Intinya, film ini layak tonton. Cukup menggemaskan. Perpaduan cerita segar yang dibumbui penggalan kisah klise dan realita masyarakat pinggiran kota. Just don't take it seriously...

The cast. Dua jempol untuk Kinaryosih. Aktingnya begitu memikat, sangat natural. Jauh di atas Titi Kamal yang sudah berpengalaman bermain di film-film yang pernah melejit. Mendadak Dangdut menjadi mendadak hidup karena Kinar begitu bersinar.

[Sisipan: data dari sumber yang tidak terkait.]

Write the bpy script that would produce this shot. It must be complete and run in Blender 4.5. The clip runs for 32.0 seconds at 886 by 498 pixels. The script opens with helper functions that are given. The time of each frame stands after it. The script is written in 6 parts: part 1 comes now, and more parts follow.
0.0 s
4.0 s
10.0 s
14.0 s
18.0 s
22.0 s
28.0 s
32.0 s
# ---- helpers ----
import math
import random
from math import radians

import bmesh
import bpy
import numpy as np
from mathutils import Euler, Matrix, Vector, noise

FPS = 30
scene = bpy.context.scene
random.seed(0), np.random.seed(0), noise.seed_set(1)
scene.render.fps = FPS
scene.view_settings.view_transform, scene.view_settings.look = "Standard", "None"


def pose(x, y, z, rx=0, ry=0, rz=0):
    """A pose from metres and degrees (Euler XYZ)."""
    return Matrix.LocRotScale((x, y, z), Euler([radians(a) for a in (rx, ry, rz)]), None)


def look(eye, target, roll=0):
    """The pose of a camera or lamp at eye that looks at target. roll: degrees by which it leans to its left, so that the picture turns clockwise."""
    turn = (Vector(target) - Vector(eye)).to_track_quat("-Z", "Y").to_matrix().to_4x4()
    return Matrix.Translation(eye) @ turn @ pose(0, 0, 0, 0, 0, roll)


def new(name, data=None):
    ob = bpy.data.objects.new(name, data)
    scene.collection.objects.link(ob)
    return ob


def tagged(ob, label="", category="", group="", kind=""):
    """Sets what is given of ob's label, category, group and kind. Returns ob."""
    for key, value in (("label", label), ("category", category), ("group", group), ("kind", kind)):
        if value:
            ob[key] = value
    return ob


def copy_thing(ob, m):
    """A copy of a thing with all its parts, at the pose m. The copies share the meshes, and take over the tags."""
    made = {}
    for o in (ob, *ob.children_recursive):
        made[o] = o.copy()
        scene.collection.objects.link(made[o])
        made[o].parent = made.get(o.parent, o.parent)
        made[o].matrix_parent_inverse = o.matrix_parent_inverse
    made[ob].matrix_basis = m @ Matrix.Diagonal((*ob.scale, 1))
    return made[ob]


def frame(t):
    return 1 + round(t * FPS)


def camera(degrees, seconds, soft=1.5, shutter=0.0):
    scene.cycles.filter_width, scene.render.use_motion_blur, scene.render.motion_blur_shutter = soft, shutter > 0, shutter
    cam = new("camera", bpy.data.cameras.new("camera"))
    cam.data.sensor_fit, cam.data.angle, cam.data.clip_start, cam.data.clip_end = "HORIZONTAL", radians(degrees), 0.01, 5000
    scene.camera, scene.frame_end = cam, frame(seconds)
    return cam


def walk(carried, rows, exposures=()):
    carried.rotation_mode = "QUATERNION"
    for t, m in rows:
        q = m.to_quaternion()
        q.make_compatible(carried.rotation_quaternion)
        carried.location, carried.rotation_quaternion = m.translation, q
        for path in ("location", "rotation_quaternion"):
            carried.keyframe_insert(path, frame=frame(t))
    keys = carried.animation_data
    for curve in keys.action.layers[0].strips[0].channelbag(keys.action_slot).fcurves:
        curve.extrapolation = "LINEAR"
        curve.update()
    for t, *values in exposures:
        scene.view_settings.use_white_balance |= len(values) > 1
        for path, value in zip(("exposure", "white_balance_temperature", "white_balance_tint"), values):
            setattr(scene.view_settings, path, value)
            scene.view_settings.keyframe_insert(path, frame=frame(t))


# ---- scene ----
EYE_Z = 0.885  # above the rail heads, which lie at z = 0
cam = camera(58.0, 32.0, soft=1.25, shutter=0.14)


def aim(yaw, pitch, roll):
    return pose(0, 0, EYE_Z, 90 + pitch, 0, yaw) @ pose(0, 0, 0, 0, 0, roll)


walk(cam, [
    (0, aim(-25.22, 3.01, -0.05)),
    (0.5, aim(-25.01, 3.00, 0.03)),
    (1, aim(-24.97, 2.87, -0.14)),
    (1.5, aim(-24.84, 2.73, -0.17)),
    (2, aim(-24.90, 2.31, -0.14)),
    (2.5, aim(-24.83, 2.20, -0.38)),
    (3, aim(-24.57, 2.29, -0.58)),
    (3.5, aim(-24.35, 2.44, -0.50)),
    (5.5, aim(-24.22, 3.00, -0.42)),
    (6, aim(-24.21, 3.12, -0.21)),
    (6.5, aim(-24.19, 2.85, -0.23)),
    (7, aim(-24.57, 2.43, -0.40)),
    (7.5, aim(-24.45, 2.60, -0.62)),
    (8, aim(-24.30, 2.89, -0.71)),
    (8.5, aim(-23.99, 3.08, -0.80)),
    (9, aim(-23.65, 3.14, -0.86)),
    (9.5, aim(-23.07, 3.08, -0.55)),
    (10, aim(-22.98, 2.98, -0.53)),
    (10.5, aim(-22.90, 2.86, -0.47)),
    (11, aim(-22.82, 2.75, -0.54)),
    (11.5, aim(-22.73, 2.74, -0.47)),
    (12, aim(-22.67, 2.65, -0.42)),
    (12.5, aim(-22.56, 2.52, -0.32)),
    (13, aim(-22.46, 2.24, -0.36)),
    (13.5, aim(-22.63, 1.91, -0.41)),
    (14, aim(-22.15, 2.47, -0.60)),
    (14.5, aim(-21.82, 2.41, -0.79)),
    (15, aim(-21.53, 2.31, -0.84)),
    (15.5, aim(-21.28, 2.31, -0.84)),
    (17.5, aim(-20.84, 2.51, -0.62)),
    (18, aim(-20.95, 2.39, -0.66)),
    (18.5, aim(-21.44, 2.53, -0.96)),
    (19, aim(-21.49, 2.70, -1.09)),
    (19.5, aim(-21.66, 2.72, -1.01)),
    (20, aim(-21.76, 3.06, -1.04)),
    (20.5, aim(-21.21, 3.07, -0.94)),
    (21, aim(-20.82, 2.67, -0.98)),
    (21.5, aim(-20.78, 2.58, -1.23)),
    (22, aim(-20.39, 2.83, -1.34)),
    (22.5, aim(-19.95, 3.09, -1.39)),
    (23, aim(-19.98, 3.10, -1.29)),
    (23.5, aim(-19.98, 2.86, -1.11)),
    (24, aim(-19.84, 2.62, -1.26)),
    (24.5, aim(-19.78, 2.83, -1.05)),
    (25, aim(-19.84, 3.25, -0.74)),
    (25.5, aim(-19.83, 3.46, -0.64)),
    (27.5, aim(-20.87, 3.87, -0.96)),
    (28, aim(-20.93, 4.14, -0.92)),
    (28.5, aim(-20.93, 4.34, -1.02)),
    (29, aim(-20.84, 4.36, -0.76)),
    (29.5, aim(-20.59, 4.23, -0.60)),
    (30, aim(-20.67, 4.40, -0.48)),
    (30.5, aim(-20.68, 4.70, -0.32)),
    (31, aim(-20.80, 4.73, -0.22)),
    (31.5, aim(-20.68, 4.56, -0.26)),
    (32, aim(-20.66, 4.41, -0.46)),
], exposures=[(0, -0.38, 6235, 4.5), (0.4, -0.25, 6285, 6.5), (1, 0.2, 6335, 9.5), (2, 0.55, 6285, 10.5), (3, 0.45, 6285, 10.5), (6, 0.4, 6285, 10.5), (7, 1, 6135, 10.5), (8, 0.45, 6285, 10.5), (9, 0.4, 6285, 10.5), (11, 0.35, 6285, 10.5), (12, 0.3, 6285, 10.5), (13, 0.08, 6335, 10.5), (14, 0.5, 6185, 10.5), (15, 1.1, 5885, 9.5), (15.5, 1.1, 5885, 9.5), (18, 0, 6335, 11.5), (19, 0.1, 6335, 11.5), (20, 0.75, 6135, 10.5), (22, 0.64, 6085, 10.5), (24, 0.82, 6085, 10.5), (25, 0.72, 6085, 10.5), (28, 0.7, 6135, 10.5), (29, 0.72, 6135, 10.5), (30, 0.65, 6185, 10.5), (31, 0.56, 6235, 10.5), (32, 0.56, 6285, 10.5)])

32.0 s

Dwi Sasono juga menjadikan film ini terasa dangdutnya. Seperti dialognya ketika memuji rambut Petris yang tergerai indah, "Set dah..rambut lu wangi bener yak? Pake minyak kelapa apa lu?" Ditambah style yang begitu 'merakyat' komplit sudah predikat Dwi sebagai Bang Rizal, pimpinan orkes Senandung Citayam. Apalagi obsesinya untuk membesarkan alat kelamin, hehe..sangat menggelitik!!

Beberapa cast yang nyempil namun memberi kontribusi berarti seperti Mamat dan ibunya juga diperankan dengan baik. Sakurta yang begitu pas memerankankan anak kampung lancang dan berpikiran kotor (dengan selalu mengomentari dan memandang payudara Petris) menjadi gambaran bagus tentang anak yang dijauhkan dari pendidikan informal di dalam rumah. Sebuah realita bahwa orang tua yang kurang memerhatikan anak tidak hanya terjadi di kompleks orang gedongan, tapi juga masyarakat kelas bawah.

Sayangnya, Petris yang menjadi tokoh sentra dalam film ini justru menampilkan akting pas-pasan. Sehingga, berkat akting Titi yang jeblok, Mendadak Dangdut belum dangdut mendadak.